Call Me by Your Name
2017, R, 132 min. Directed by Luca Guadagnino. Starring Timothée Chalamet, Armie Hammer, Michael Stuhlbarg, Amira Casar, Esther Garrel, Victoire Du Bois, Vanda Capriolo.
REVIEWED By Kimberley Jones, Fri., Dec. 22, 2017
Heavy with summer heat yet so light, so lyrical, in its vision of that catch-of-breath space between adolescence and adulthood, Call Me by Your Name is a revelation – a richly evocative reminder of that time of life when cuddles with parents overlap with the nervous, excited baring of body and soul of first love.
Seventeen-year-old Elio Perlman (Chalamet) is on that cusp, and he can feel it. It’s making him scratchy. An only child vacationing with his parents in their villa in northern Italy in 1983, Elio fills the days lazily: swimming, eating, napping, transcribing music (he’s a talented pianist), sometimes bored, sometimes sullen from the displacement of being no longer a kid, but not quite an adult. In other words – a teenager. That displacement turns literal in the opening moments of the film, when Elio must cede his bedroom to Oliver (Hammer), an American grad student come abroad to intern with Elio’s father (Stuhlbarg), an antiquities scholar. “The usurper,” Elio smirkingly nicknames Oliver, in French; one of the film’s seductive qualities – of which there are many, including the luscious scenery – is the way the whole Perlman family slides in and out of languages, English, French, Italian, and dead, the latter in a charmingly eggheaded pas de deux over etymological roots.
That fluidity in language isn’t showing off.

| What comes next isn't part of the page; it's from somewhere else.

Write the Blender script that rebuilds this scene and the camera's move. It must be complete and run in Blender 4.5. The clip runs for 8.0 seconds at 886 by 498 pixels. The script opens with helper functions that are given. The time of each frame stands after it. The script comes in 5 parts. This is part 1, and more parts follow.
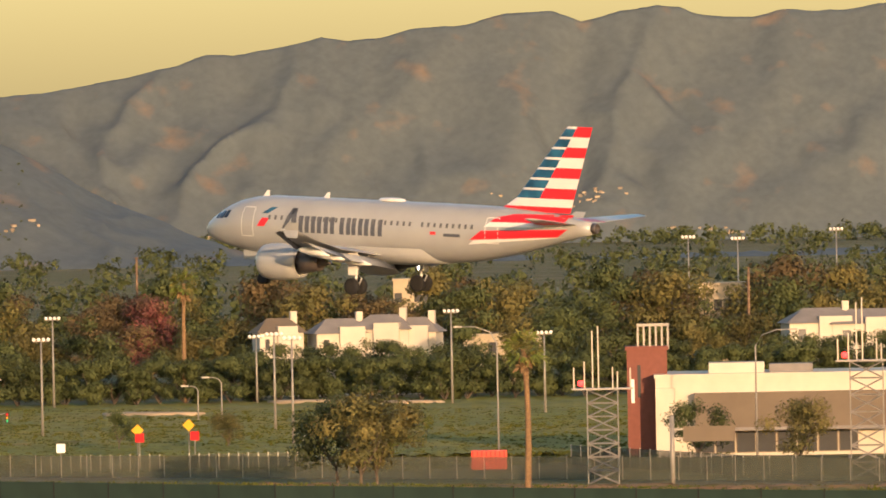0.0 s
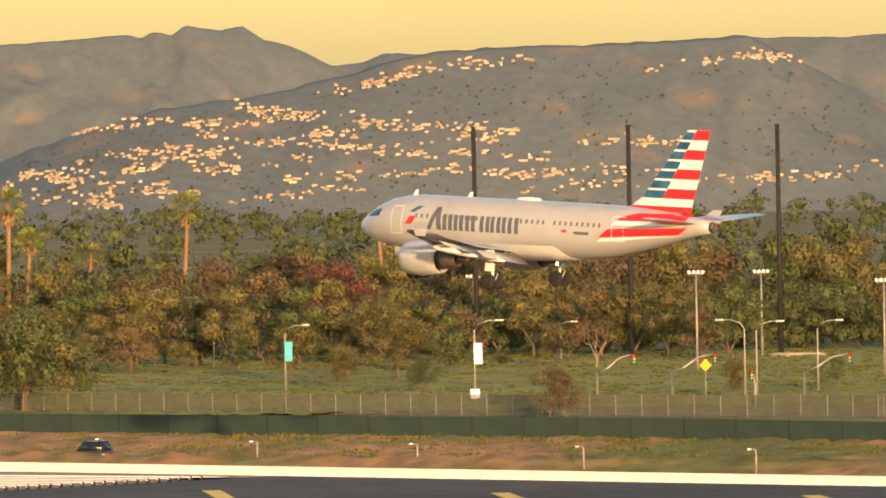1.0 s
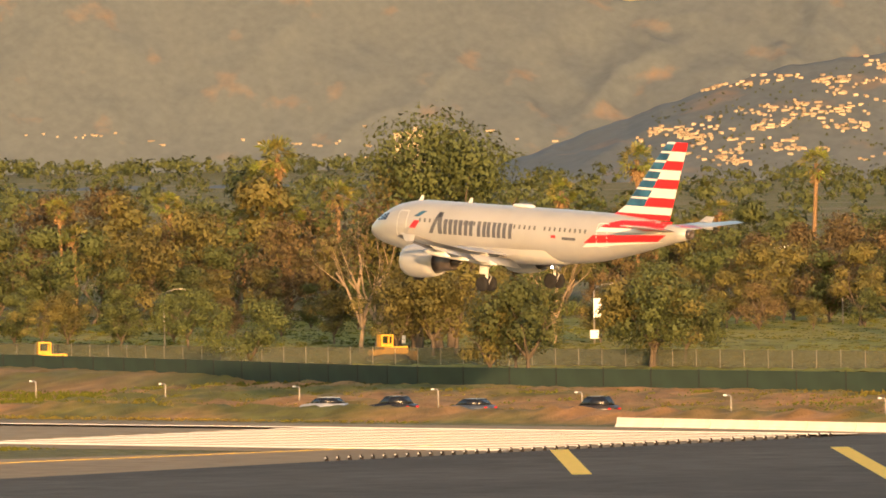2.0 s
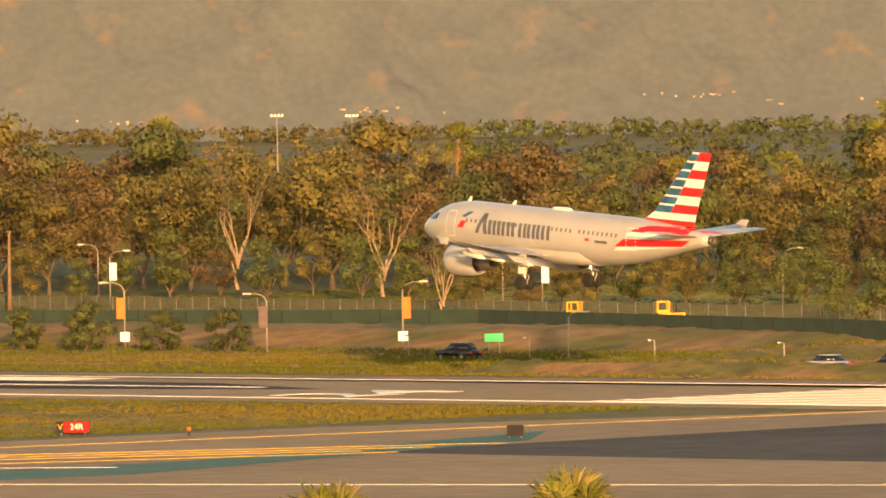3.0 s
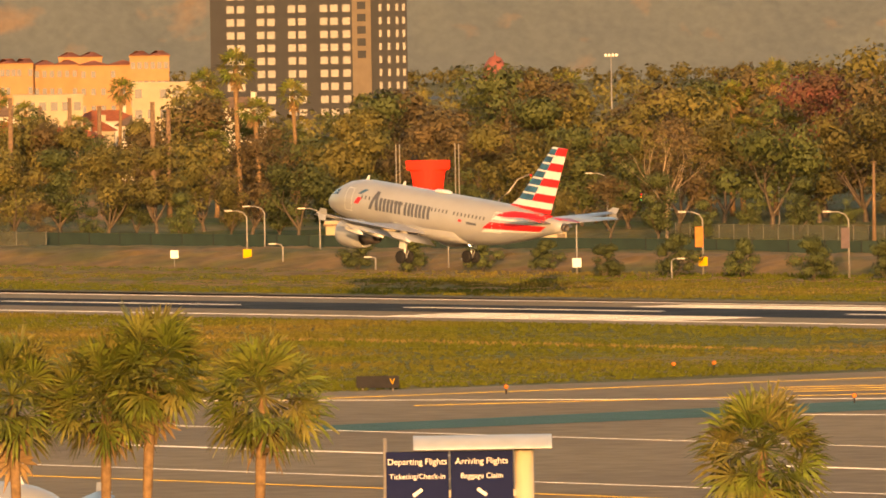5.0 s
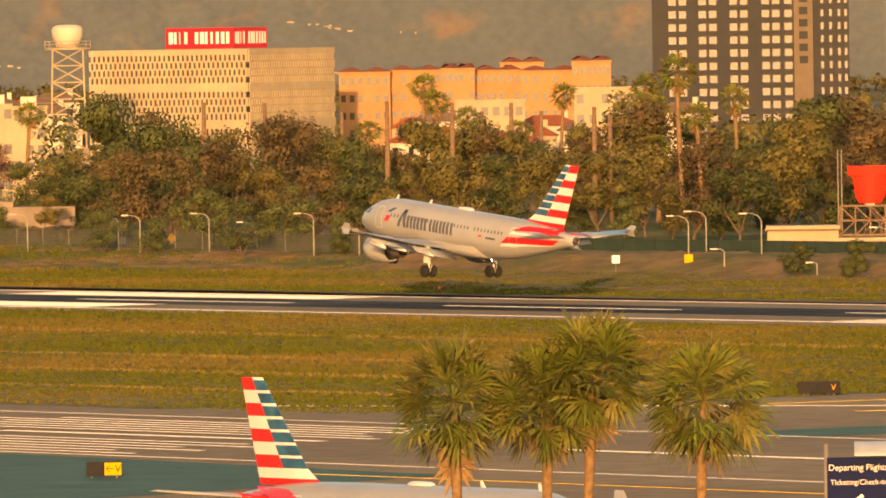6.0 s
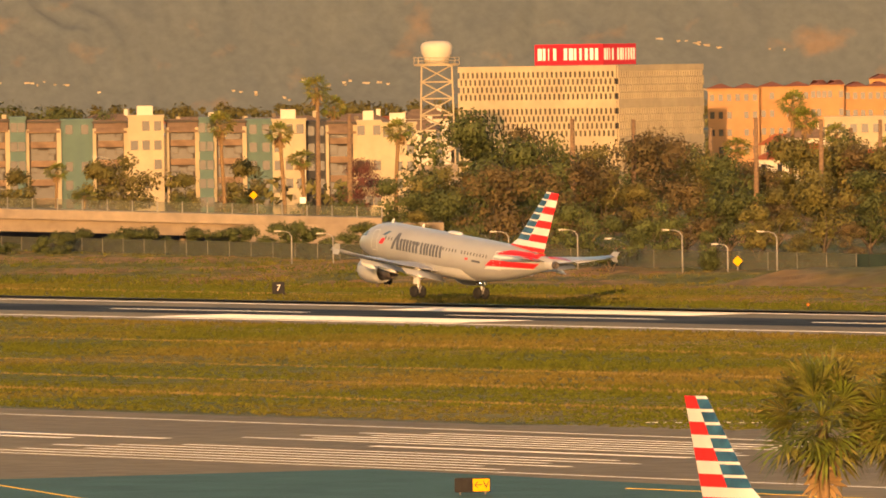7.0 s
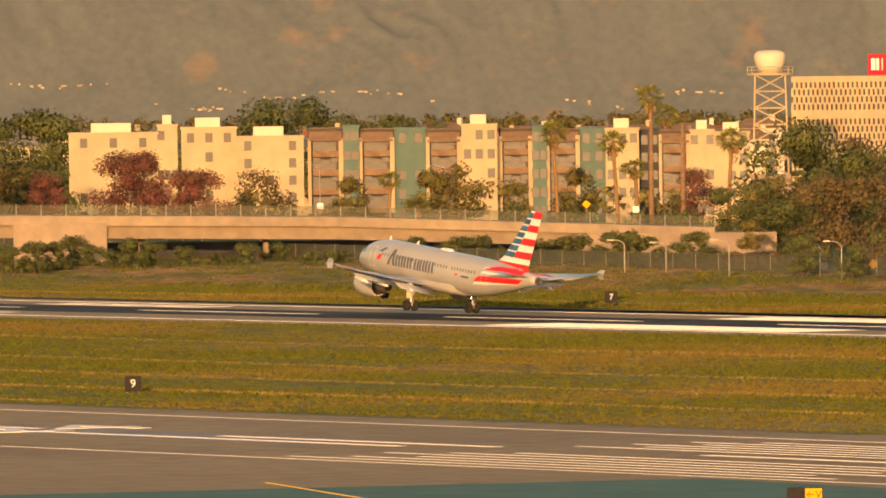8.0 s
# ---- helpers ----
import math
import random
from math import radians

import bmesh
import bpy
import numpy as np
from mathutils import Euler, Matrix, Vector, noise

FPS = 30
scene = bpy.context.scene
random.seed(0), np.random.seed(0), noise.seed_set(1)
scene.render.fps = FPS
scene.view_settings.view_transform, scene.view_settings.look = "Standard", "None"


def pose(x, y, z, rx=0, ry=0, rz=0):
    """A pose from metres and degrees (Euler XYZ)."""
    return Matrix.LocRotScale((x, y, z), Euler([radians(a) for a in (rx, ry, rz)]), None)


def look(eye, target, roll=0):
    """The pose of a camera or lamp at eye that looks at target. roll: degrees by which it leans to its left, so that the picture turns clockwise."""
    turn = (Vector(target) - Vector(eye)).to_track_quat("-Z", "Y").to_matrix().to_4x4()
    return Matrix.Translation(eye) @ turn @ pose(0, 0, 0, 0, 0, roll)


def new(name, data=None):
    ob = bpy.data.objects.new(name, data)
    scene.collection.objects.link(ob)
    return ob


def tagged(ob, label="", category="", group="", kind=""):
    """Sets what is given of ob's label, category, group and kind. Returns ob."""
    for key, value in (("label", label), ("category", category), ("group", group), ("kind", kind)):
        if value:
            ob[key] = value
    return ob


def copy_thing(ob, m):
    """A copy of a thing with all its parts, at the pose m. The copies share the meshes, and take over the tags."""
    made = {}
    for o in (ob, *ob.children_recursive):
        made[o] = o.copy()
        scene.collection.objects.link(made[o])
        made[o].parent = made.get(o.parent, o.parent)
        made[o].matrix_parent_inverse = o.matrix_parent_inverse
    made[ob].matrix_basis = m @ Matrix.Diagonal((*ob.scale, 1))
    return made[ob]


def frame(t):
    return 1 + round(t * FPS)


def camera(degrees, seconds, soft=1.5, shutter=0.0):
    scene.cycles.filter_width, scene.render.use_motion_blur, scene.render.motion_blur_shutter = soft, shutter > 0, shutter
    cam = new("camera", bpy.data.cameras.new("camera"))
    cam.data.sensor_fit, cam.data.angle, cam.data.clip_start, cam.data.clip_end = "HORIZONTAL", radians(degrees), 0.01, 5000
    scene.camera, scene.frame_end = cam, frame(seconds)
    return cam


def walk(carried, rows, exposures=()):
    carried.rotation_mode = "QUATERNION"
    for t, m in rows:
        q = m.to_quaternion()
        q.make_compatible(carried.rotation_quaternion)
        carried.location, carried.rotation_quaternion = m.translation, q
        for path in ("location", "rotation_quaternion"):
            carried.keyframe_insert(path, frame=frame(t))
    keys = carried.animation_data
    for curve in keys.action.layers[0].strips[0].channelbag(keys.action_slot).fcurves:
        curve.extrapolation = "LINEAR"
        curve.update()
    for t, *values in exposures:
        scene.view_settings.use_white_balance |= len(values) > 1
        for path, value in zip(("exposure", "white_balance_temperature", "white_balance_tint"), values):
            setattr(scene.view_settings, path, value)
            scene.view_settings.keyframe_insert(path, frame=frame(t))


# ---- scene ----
cam = camera(4.49, 8.0, soft=1.75, shutter=0.0)
EYE = (0.0, 0.0, 26.0)
# seconds, heading west of north, tilt down, roll: degrees
PAN = [
    (0.0, 36.4937, 0.3468, -1.096),
    (0.2, 37.3687, 0.3983, -1.067),
    (0.5, 38.5979, 0.4545, -1.055),
    (0.7, 39.4700, 0.4835, -1.076),
    (1.0, 40.7697, 0.5699, -1.067),
    (1.2, 41.5688, 0.6265, -1.098),
    (1.5, 42.6734, 0.6819, -0.994),
    (1.8, 43.5941, 0.7165, -0.909),
    (2.0, 43.9612, 0.7372, -0.892),
    (2.2, 44.2792, 0.8058, -0.867),
    (3.3, 48.1004, 0.9013, -1.041),
    (3.5, 48.5484, 0.9246, -1.000),
    (4.0, 49.4653, 1.0237, -0.992),
    (4.5, 50.4193, 1.1540, -0.949),
    (4.7, 50.8401, 1.1697, -0.967),
    (5.8, 53.2764, 1.1246, -0.846),
    (6.0, 53.7254, 1.1093, -0.870),
    (6.5, 54.6648, 1.0408, -0.836),
    (7.0, 55.5929, 0.9986, -0.809),
    (7.5, 56.5995, 0.9699, -0.728),
    (8.0, 57.2800, 0.9311, -0.688),
]


def aim(a, tilt, roll):
    a, tilt = radians(a), radians(tilt)
    way = Vector((-math.sin(a) * math.cos(tilt), math.cos(a) * math.cos(tilt), -math.sin(tilt)))
    return look(EYE, Vector(EYE) + way * 100, roll)


walk(cam, [(t, aim(a, d, r)) for t, a, d, r in PAN], exposures=[(0.0, 1.3, 5900, 16), (0.5, 1.62, 6100, 16), (1.0, 1.72, 6350, 16), (2.2, 1.8, 7400, 18), (3.5, 1.68, 8450, 21), (5.8, 1.43, 8750, 23), (8.0, 1.33, 8250, 22)])

# ---- sky and sun: early morning, the sun low behind the camera ----
SUN_AZ, SUN_EL = 51.1, 6.2   # the light travels towards this heading west of north
world = bpy.data.worlds.new("sky")
scene.world = world
world.use_nodes = True
wn = world.node_tree.nodes
sky = wn.new("ShaderNodeTexSky")
sky.sky_type, sky.sun_disc = "NISHITA", False
sky.sun_elevation, sky.sun_rotation = radians(SUN_EL), radians(180 - SUN_AZ)
sky.air_density, sky.dust_density, sky.ozone_density = 1.0, 1.3, 1.0
wn["Background"].inputs["Strength"].default_value = 0.135
world.node_tree.links.new(sky.outputs["Color"], wn["Background"].inputs["Color"])
sun = new("sun", bpy.data.lights.new("sun", "SUN"))
sun.data.energy, sun.data.angle, sun.data.color = 2.6, radians(0.6), (1.0, 0.62, 0.31)
_a, _e = radians(SUN_AZ), radians(SUN_EL)
sun.matrix_world = look((0, 0, 200), Vector((0, 0, 200)) + Vector((-math.sin(_a) * math.cos(_e), math.cos(_a) * math.cos(_e), -math.sin(_e))))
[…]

Director Luca Guadagnino (A Bigger Splash, I Am Love) and screenwriter James Ivory (adapting from André Aciman’s formative novel) layer such details to enrich and distill the relationships. When Elio switches to English with his French girlfriend, she feels the chill. When the close-knit Perlman trio curls up on a rainy night to read aloud a 17th century romance, it’s a perfect summation of their love of learning, of beauty, of opening up to sensation. And when Elio spies a Star of David on a chain around Oliver’s neck, he finds a point of commonality with the American usurper.
Otherwise, they’re a study in contrasts. The solidly built 24-year-old Oliver is confident and bruisingly athletic; Elio, long and lanky, tends to hang on the outskirts of social situations, testing the waters. The first time Oliver touches him – casually, even fraternally – Elio jolts like he’s been shocked. It’s the first spark.
A love affair is inevitable, but Guadagnino doesn’t skim over Elio’s prolonged longing, which is what makes Call Me by Your Name most potent as a coming-of-age picture, not a mere romance. Their age gap has caused some consternation, especially in this particular cultural moment in which consent is rightfully being chewed over on a public stage. It’s worth noting that the film is set in the more permissive early Eighties, and they’re comfortably within the consent laws of Italy. If that doesn’t check the boxes for you, that’s fine; this isn’t the movie for you. Still, the film doesn’t pretend the age gap doesn’t exist. Oliver’s hesitancy in starting the affair, and the care he takes with Elio, are so crucial to the story. In his best work since his breakout in The Social Network, Hammer physically conveys the transformation of Oliver under Elio’s influence, his body tight with restraint, then loosening to the point of a childlike giddiness.
Guadagnino uses a technique throughout of fixing the camera focus and letting his actors move in and out of it, a stylistic choice that reaches its emotional apex with Hammer, at the end of Oliver’s Italian idyll. No words are spoken, but again there’s that layering of detail: We know enough to know the stakes are higher for Oliver, and the camera's shifts from focused to fuzzy subtly convey how full up with feeling he is. Chalamet – who co-starred in Lady Bird, another coming-of-age picture that would make a toothsome double feature with this one – brings great physicality to his part, too. But it’s his face that’ll stop your heart, especially in two prolonged close-ups set to original songs by Sufjan Stevens, confessional lyrics simpatico with the actor’s open face. As for words? The script gives Stuhlbarg – a character actor who elevates everything he’s in – the monologue of a lifetime, which he delivers sotto voce, all kindness.
And that is perhaps the prevailing note of Call Me by Your Name – of kindness, of tenderness. Be it a besotted lover, a best friend, or devoted parents, they’re all a kind of welcoming committee, nurturing Elio into adult feeling. That includes pain. And it is a gift.